B cell depletion is an effective approach for the treatment of several diseases, including rheumatoid arthritis (RA); however, despite showing initial promise in the treatment of systemic lupus erythematosus (SLE), the B cell depleting anti-CD20 antibody rituximab did not reach the clinical endpoints in two large phase III clinical trials. Almost a decade later, a promising new approach to B cell depletion in SLE is emerging: CD19-targeted chimeric antigen receptor (CAR) T cell therapy.

Credit: S. Harris/Springer Nature Limited

“The methodology involves inserting an artificial gene into the chromosomes of the patients’ own T cells,” explains Marko Radic, corresponding author of the new study published in Science Translational Medicine. “The new gene encodes a CAR that targets CD19 on the majority of B cells and kills them upon binding.”

Unlike a standard CAR T cell approach, the researchers used purified CD8+ T cells to avoid any potential disease-promoting effects that might come from using CD4+ T cells. As a second generation CAR, the CD3ζ C terminus had been modified to dampen its activity and prevent T cell exhaustion (increasing the persistence of this therapy).

The CAR T cell approach avoids the need for repeated administration, as is necessary for rituximab to retain therapeutic doses, and could potentially lead to long-lasting remission. In previous trials of rituximab, the degree of B cell depletion was variable, but those who had the most rapid, largest or longest-lasting B cell depletion had the most improvement in disease presentation. Hence, incomplete or only transient depletion of tissue-resident B cells might have contributed to the lack of efficacy of rituximab in SLE trials.

“Compared with ritixumab, the new approach has two main advantages,” remarks Ignacio Sanz, an expert in anti-B cell therapies in SLE who was not associated with the study. “Firstly, anti-CD19 targeting eliminates a larger fraction of B cells, including pre-B cells, as well as a large fraction of antibody-producing plasmablasts and plasma cells.
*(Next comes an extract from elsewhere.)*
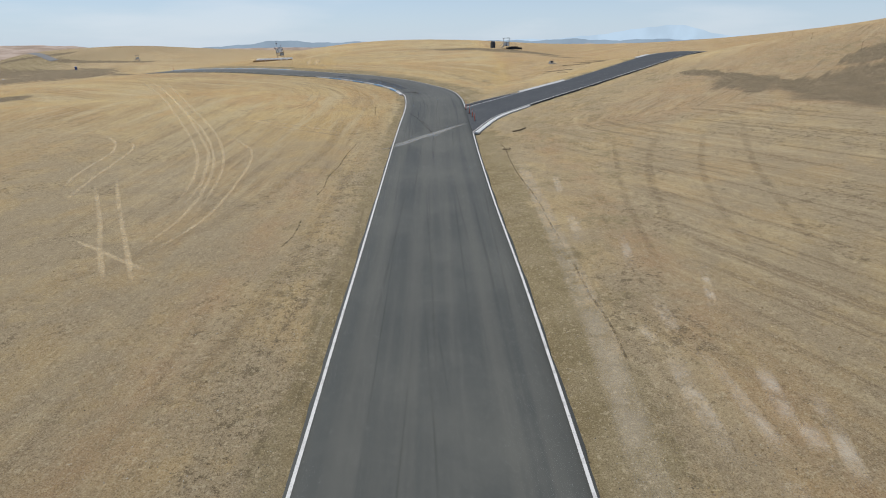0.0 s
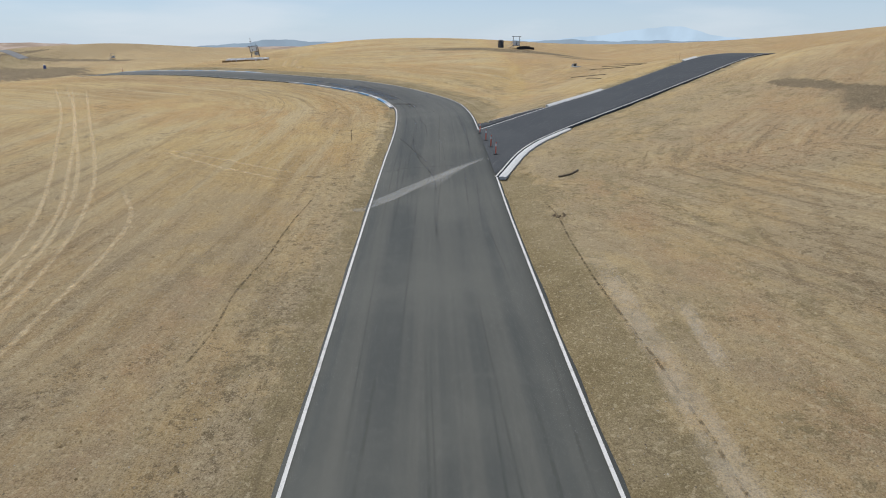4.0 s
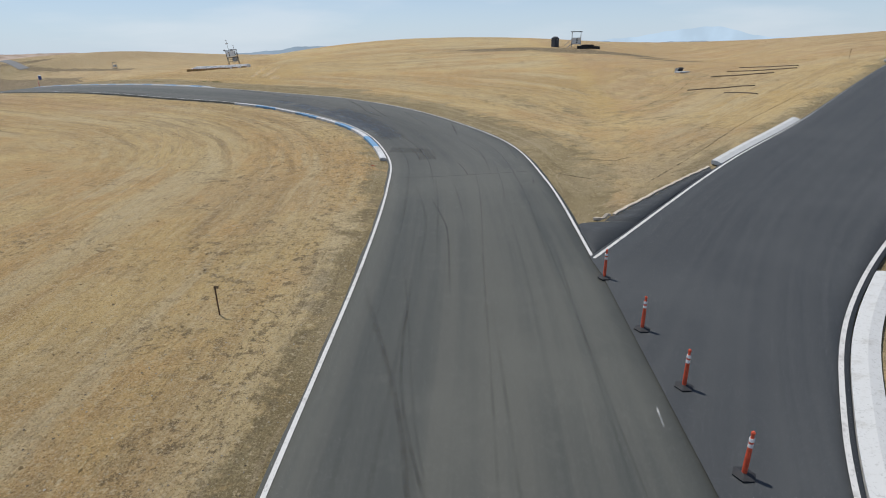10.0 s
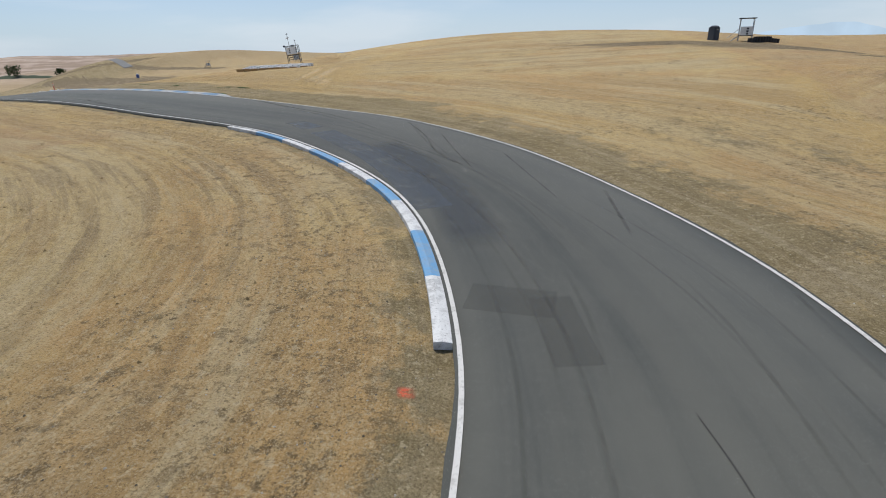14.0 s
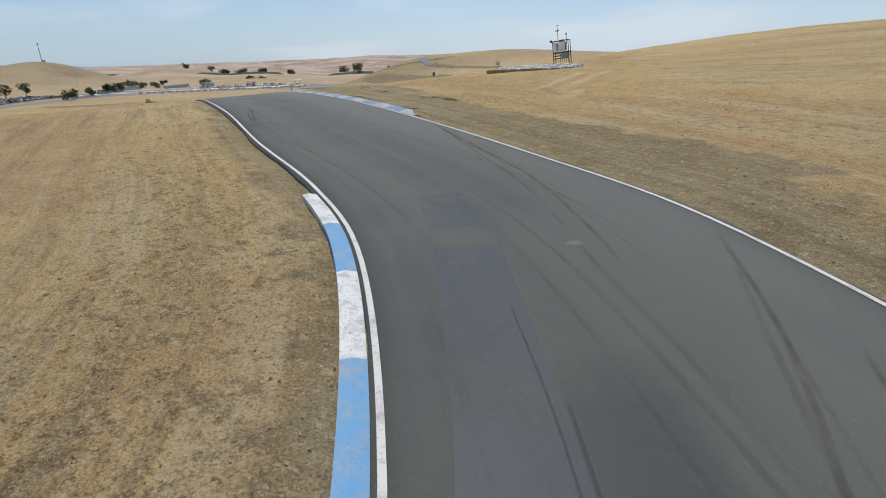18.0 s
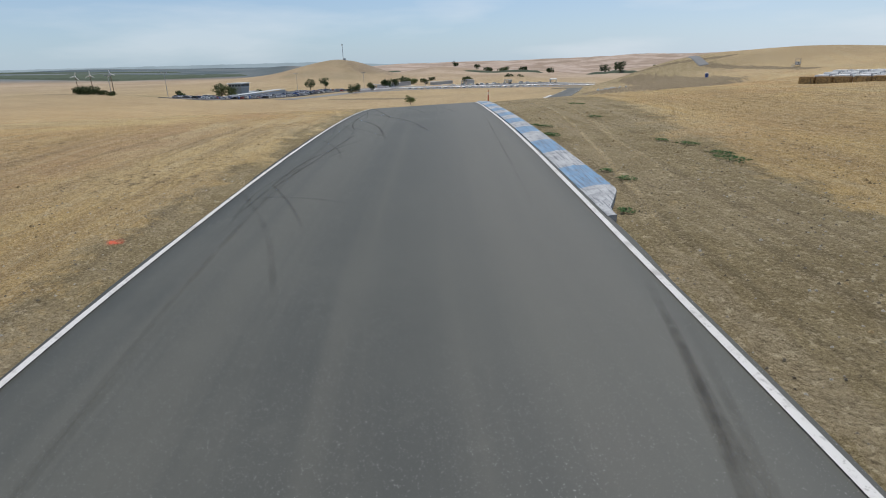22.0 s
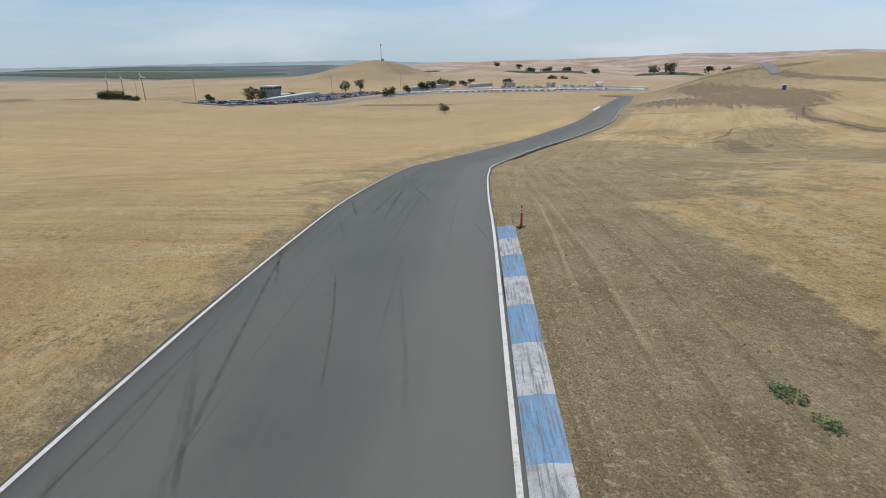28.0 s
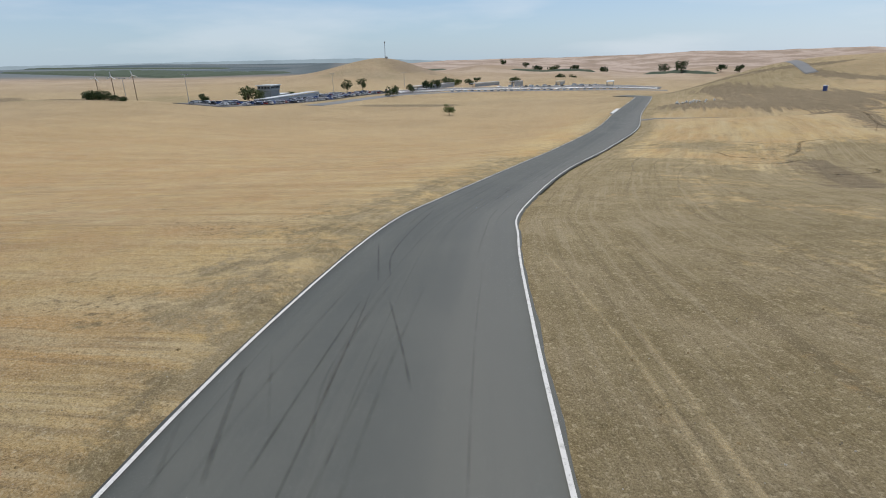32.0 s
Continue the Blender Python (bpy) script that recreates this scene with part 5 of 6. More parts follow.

Secondly, anti-CD19 CAR T cells, as reported in lymphoid malignancies, can induce B cell depletion of greater depth and duration.”

Radic and colleagues tested the efficacy of this new approach in two mouse models of SLE: NZB/W and MRL-lpr mice. The treatment resulted in complete and sustained CD19+ B cell depletion that was accompanied by a reduction in autoantibody production, “The treated mice showed considerable improvements in several measures of disease, including improvements in kidney function, spleen size, lymphocyte subset ratios and skin inflammation,” says Radic. “Most importantly, treated mice attained a nearly normal life span.”
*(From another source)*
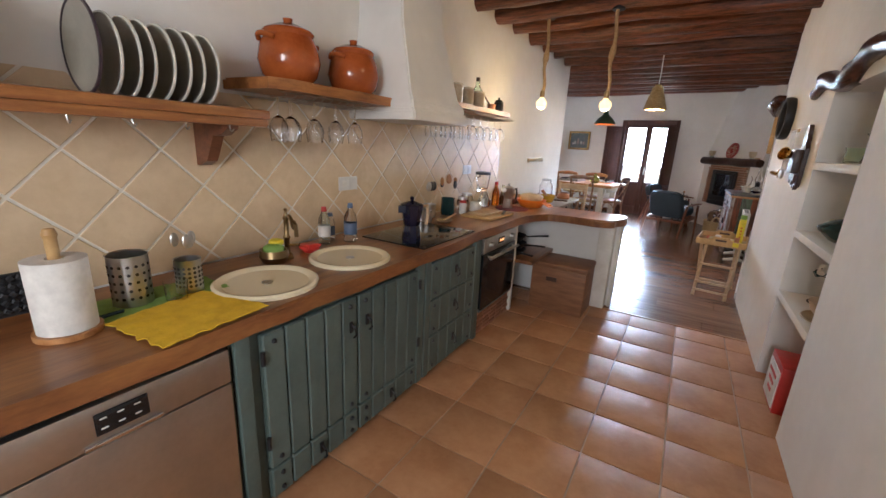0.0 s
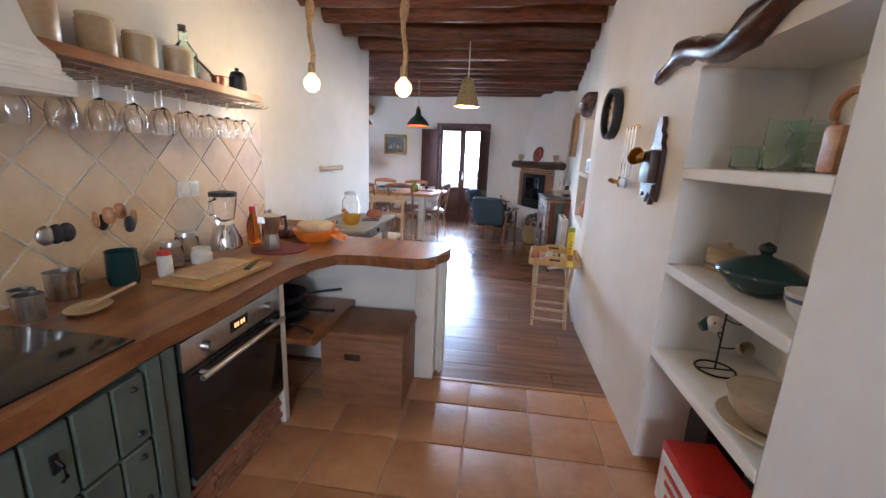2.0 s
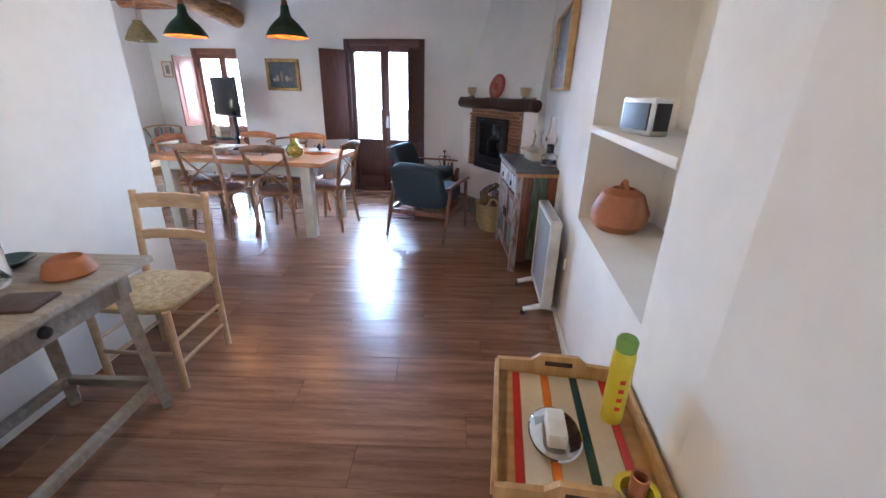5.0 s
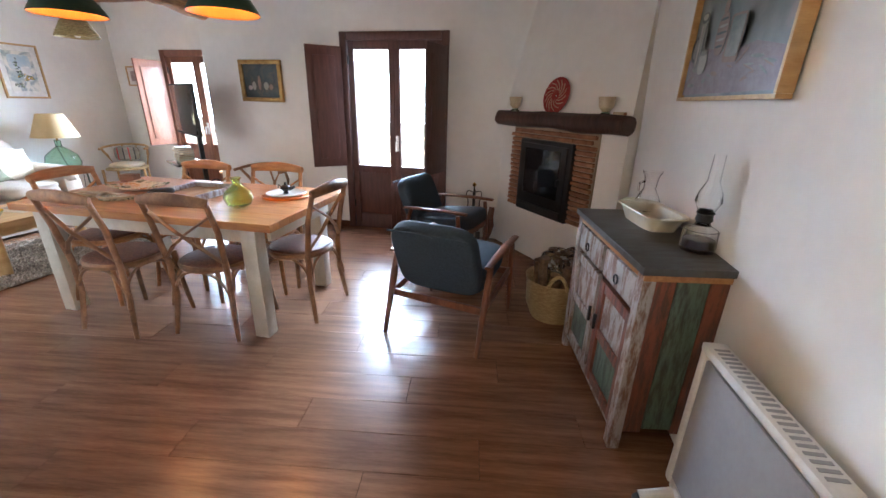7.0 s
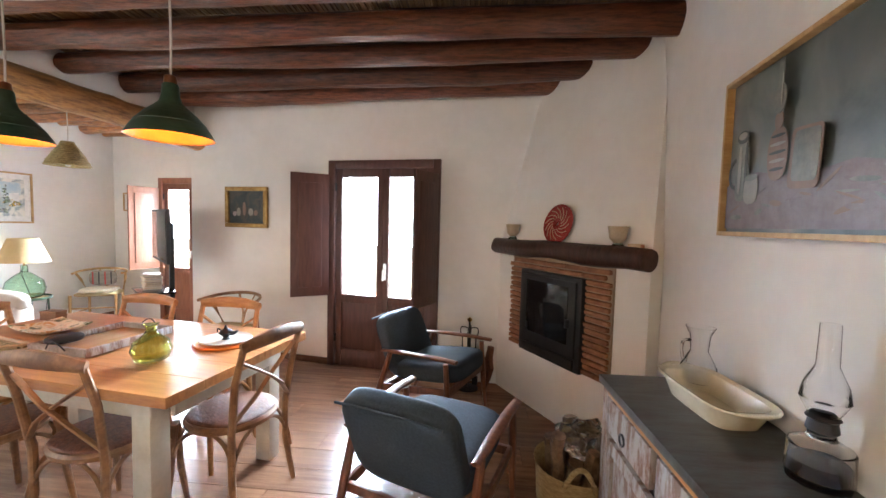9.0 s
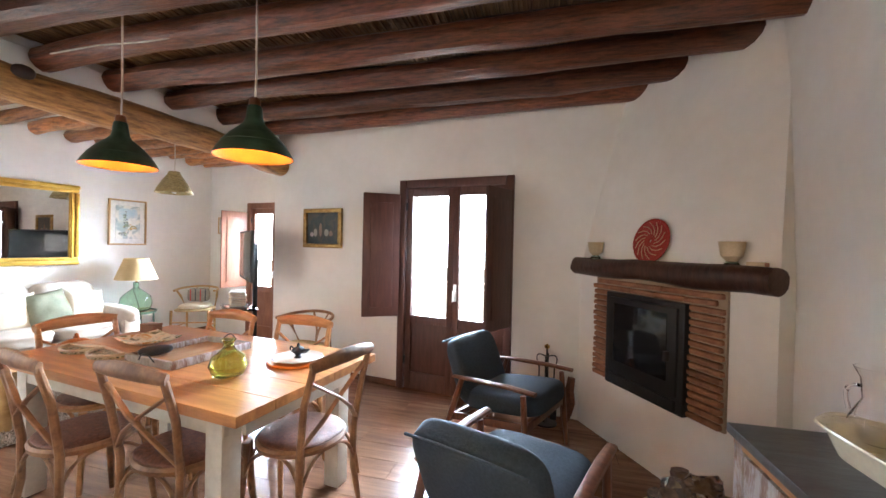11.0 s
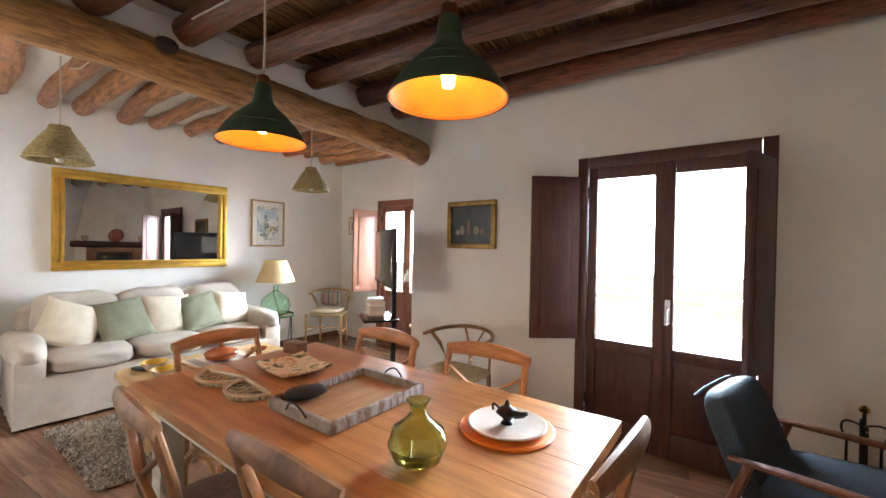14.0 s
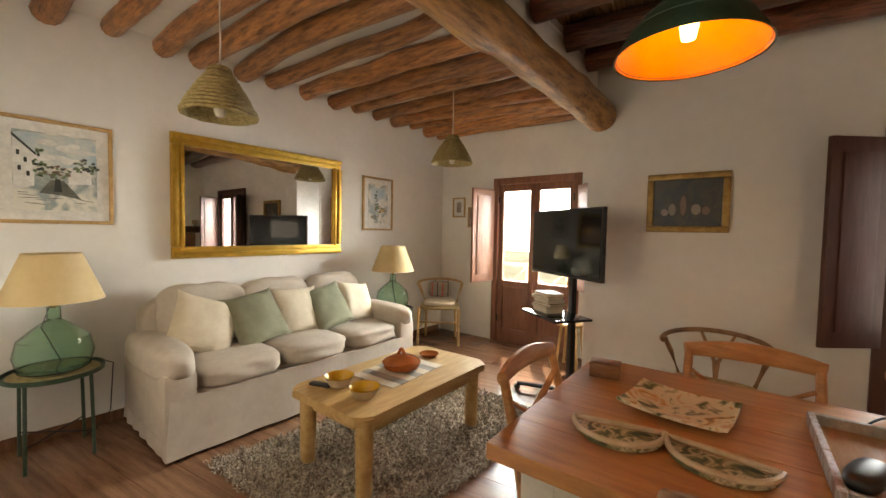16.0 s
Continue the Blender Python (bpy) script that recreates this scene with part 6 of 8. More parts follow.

Although the treatment effectively diminished the expression of CD19 in the kidneys, spleen and bone marrow, the expression of immunoglobulin light chains persisted in the spleen and bone marrow, indicating the continued presence of some B cells at these sites that might explain the preserved levels of IgM and IgG antibodies in the serum.

As further evidence of the persistence of this therapy, adoptively transferred B cells were effectively depleted in mice that had already received CAR T cell therapy months previously. In a separate experiment, adoptive transfer of T cells from treated mice to untreated recipient mice induced B cell depletion and reduced disease activity, indicating that the effects of this therapy are cell-mediated.

“Progress with CAR T cells in cancer over the past few years and the FDA approval of this therapy in 2018 indicate that the use of CAR T cell therapy is maturing and reaching a level of safety and acceptability in the clinic that might make it attractive to rheumatologists,” concludes Radic.

The treatment resulted in complete and sustained CD19+ B cell depletion

“This work provides a strong rationale for the use of CAR T cells for the treatment of human autoimmune diseases and, in particular, for SLE,” says Sanz. “The natural next step in the field is the design of human clinical trials to assess the safety and efficacy of this approach in SLE and other autoimmune diseases including ANCA-associated vasculitis, in which repeated rituximab treatments might be necessary to sustain disease remission.”